# [DESCRIPTION OF THE TASK]
Set out each line from the following listing that includes the word "Euler".

# [RAW DATA]
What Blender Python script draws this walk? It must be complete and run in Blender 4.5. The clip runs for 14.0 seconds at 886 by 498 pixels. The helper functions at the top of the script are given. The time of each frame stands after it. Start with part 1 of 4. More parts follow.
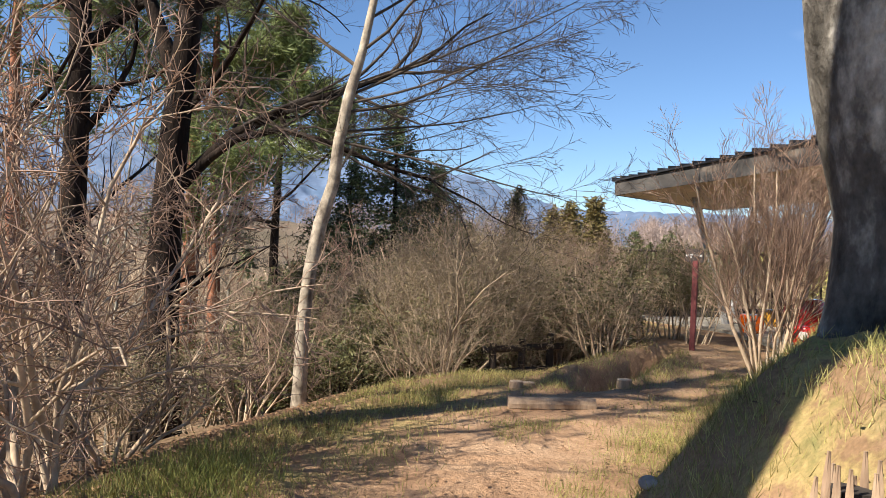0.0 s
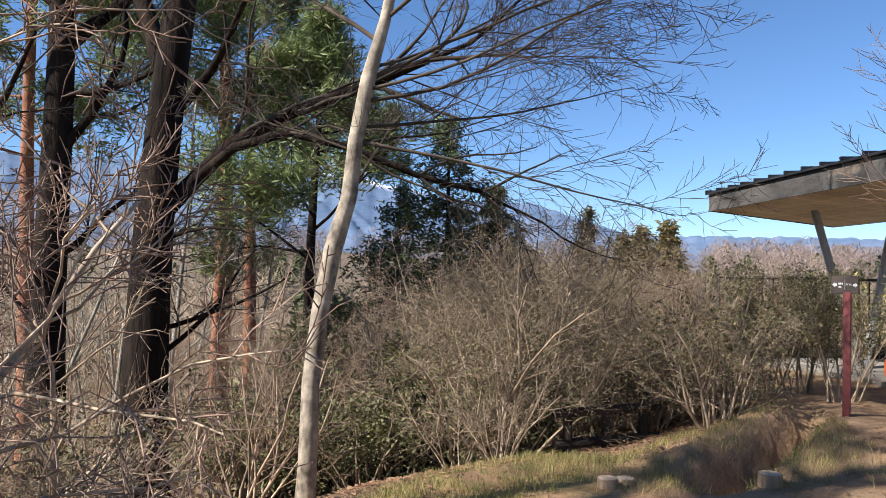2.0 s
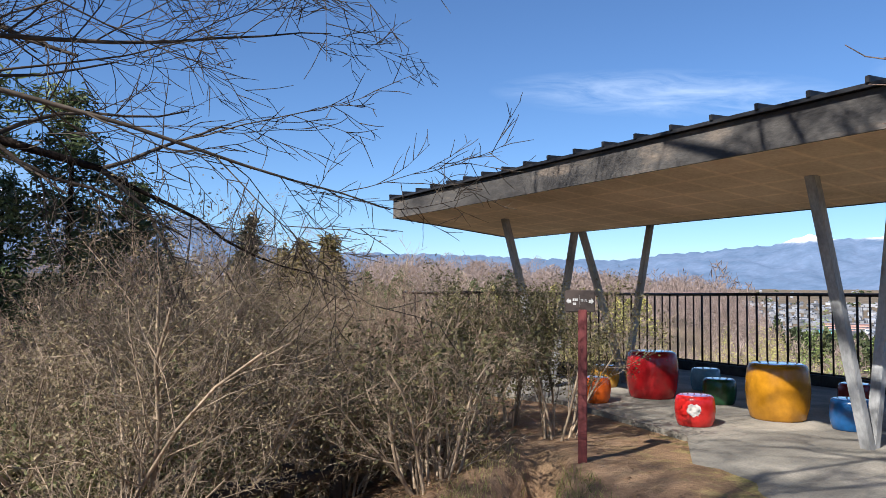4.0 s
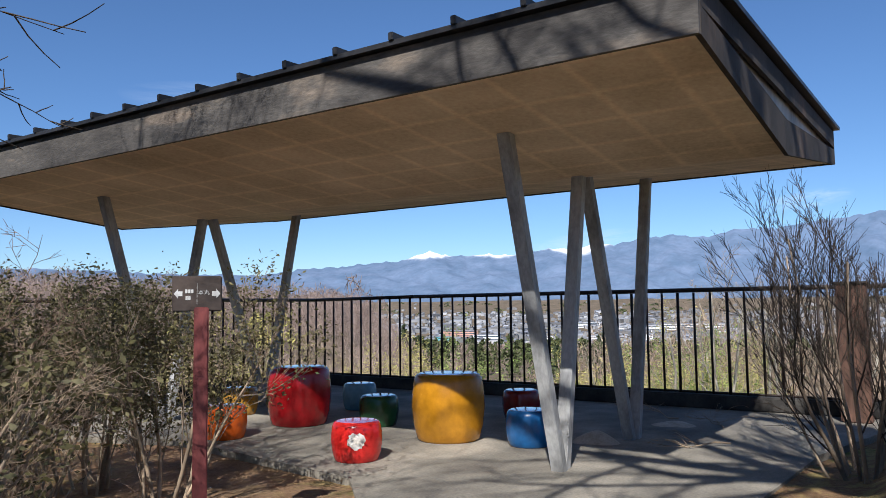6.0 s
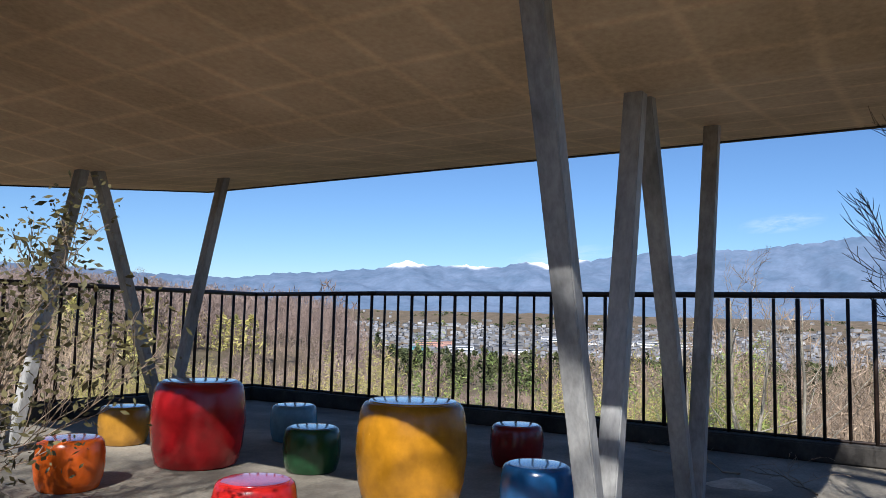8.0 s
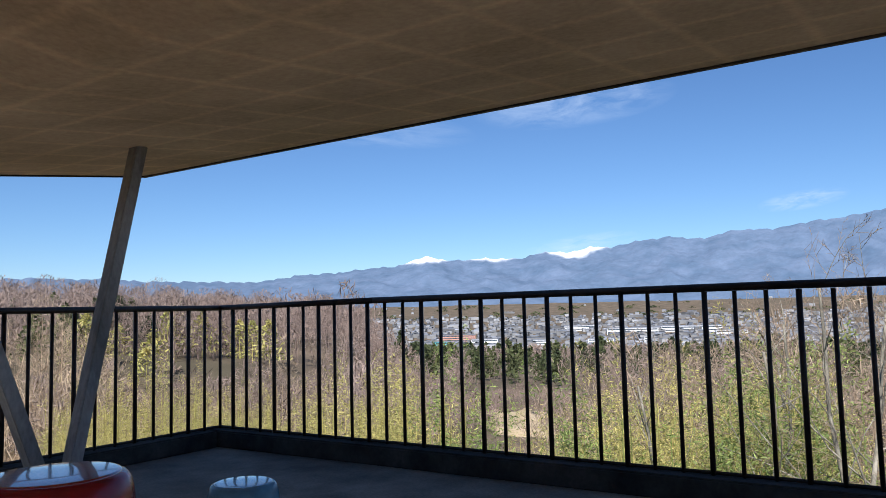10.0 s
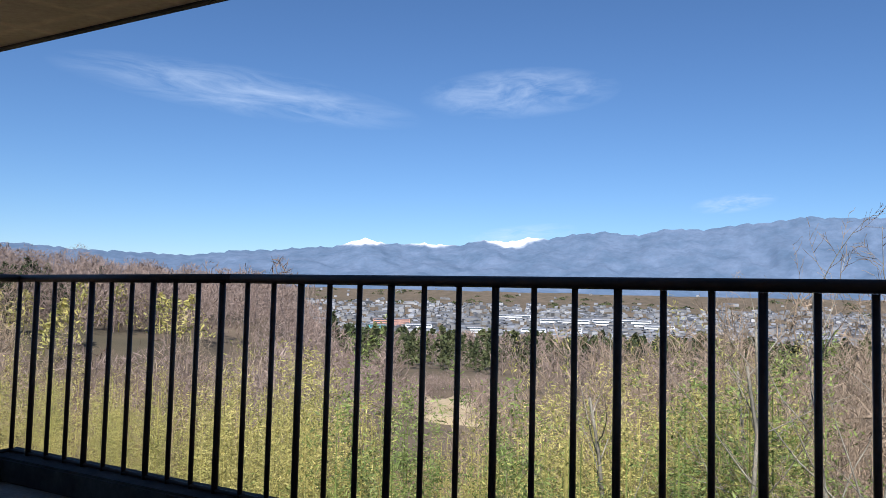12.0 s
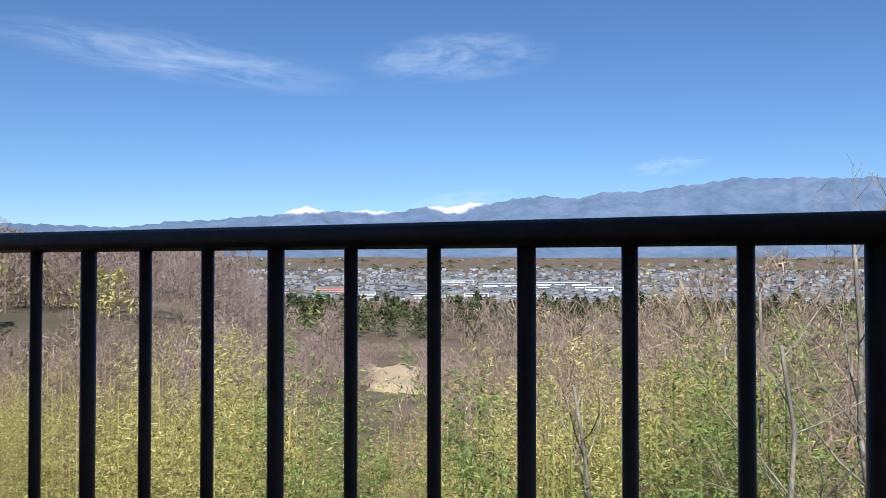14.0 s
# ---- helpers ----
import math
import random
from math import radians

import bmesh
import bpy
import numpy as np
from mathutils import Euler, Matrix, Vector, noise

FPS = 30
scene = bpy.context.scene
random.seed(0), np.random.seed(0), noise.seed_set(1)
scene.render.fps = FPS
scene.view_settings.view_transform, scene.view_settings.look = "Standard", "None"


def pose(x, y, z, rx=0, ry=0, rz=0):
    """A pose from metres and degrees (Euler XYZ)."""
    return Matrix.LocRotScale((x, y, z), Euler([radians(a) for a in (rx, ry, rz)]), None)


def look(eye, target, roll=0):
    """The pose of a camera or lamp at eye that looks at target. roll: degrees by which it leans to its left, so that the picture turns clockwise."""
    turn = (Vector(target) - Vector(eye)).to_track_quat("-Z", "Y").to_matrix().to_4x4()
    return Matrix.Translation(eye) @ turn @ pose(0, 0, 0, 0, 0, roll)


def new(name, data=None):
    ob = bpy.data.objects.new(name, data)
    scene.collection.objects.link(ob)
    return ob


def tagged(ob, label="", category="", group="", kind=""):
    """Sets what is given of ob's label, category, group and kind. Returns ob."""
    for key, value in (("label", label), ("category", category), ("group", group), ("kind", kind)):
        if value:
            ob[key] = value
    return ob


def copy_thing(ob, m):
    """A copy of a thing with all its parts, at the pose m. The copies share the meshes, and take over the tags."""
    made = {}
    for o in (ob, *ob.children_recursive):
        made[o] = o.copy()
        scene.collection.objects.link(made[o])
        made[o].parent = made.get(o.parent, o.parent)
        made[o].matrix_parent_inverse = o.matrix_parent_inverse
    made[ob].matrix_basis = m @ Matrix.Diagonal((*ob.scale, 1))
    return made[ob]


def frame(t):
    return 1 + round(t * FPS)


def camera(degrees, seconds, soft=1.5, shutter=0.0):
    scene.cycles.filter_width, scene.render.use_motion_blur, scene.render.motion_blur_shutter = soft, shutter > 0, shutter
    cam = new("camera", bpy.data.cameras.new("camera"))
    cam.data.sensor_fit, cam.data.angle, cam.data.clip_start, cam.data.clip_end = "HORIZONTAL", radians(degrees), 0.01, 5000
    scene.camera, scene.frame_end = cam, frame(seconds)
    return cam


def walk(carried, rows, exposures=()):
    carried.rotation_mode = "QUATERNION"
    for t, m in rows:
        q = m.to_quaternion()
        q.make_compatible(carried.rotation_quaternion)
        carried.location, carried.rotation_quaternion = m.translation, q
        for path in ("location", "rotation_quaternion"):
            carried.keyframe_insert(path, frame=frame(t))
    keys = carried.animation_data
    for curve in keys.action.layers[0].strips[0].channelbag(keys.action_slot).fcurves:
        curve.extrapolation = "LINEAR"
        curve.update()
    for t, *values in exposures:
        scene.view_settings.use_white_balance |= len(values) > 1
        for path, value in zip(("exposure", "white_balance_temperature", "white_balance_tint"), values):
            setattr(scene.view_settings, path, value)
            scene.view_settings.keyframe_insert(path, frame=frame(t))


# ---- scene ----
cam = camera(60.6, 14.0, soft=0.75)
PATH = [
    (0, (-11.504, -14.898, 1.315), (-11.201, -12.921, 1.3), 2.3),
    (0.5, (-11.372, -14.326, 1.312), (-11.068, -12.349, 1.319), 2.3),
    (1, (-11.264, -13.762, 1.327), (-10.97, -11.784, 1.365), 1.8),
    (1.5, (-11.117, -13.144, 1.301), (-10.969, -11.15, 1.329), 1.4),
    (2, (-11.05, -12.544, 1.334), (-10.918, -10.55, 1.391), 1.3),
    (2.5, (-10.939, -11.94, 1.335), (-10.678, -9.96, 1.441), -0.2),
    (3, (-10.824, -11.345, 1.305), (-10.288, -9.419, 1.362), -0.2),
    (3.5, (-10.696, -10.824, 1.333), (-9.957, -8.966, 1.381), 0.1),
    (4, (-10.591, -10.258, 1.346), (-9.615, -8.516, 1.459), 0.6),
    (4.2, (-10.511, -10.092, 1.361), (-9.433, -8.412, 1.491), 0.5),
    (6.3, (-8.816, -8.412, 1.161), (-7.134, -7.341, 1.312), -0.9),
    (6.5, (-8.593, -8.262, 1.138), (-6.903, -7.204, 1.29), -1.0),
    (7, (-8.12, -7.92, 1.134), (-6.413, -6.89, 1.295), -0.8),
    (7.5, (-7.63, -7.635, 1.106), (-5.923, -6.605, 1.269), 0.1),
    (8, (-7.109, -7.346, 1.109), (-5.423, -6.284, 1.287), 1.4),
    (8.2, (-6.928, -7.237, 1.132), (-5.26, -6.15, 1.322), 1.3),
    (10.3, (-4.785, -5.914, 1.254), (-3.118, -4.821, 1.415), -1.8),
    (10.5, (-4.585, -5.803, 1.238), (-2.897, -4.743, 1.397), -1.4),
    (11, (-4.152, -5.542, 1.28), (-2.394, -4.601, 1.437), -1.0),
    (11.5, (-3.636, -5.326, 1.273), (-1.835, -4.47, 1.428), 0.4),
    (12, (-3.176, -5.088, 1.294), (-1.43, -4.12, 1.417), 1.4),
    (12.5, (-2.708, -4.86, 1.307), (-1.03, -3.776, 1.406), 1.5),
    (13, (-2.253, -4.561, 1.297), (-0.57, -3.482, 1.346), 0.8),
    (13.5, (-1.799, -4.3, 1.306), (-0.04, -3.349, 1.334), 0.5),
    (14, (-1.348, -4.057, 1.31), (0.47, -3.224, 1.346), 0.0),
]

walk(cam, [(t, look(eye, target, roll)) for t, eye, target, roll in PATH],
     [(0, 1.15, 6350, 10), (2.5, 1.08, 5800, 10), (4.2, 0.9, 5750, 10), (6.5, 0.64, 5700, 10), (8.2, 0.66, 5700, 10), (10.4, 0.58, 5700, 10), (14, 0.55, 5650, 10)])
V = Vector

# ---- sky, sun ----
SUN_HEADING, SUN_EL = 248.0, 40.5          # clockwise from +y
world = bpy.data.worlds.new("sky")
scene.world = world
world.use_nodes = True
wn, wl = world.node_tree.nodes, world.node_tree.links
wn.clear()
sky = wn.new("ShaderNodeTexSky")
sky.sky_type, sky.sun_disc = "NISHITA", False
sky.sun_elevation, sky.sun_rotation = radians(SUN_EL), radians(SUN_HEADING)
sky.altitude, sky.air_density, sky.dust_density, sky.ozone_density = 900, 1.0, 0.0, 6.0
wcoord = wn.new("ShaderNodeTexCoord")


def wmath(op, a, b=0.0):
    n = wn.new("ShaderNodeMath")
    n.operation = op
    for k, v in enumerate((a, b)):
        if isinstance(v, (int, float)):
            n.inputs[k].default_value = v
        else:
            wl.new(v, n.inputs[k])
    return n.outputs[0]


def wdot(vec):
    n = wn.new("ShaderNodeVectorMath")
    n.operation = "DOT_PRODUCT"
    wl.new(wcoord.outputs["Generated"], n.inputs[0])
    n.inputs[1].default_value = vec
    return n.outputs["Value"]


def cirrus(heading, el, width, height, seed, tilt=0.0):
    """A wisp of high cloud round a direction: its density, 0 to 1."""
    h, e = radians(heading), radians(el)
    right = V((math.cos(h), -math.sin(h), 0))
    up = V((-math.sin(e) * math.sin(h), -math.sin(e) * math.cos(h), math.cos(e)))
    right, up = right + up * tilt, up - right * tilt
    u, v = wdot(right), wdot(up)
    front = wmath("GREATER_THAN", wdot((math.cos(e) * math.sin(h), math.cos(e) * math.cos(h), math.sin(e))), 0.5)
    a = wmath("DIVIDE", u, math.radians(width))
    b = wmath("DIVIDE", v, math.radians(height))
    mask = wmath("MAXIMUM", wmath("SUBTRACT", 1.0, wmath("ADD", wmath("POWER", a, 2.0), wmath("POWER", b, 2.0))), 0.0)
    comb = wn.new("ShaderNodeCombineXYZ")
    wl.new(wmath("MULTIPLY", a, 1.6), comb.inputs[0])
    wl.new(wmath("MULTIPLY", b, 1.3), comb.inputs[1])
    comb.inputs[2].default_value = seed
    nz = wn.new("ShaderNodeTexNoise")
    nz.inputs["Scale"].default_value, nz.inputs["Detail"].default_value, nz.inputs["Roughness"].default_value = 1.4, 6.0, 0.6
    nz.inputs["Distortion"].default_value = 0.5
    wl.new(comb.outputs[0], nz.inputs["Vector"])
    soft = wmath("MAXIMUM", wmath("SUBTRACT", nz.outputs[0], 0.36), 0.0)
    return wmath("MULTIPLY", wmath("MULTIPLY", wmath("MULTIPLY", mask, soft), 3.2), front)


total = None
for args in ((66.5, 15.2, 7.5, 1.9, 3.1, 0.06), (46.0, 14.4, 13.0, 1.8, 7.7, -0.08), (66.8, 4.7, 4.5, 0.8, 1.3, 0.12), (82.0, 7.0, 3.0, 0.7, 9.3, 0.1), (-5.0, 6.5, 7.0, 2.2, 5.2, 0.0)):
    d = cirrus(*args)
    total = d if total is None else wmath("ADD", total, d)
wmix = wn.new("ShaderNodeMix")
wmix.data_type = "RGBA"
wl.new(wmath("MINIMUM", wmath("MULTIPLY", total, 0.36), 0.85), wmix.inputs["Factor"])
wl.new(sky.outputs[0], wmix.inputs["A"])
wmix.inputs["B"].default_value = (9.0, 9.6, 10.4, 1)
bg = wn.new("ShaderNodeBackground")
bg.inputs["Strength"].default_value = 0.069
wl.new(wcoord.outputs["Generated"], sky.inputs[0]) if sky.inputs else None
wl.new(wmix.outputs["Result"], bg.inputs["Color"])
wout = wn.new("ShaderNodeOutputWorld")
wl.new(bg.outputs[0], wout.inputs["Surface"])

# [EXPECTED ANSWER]
from mathutils import Euler, Matrix, Vector, noise
    """A pose from metres and degrees (Euler XYZ)."""
    return Matrix.LocRotScale((x, y, z), Euler([radians(a) for a in (rx, ry, rz)]), None)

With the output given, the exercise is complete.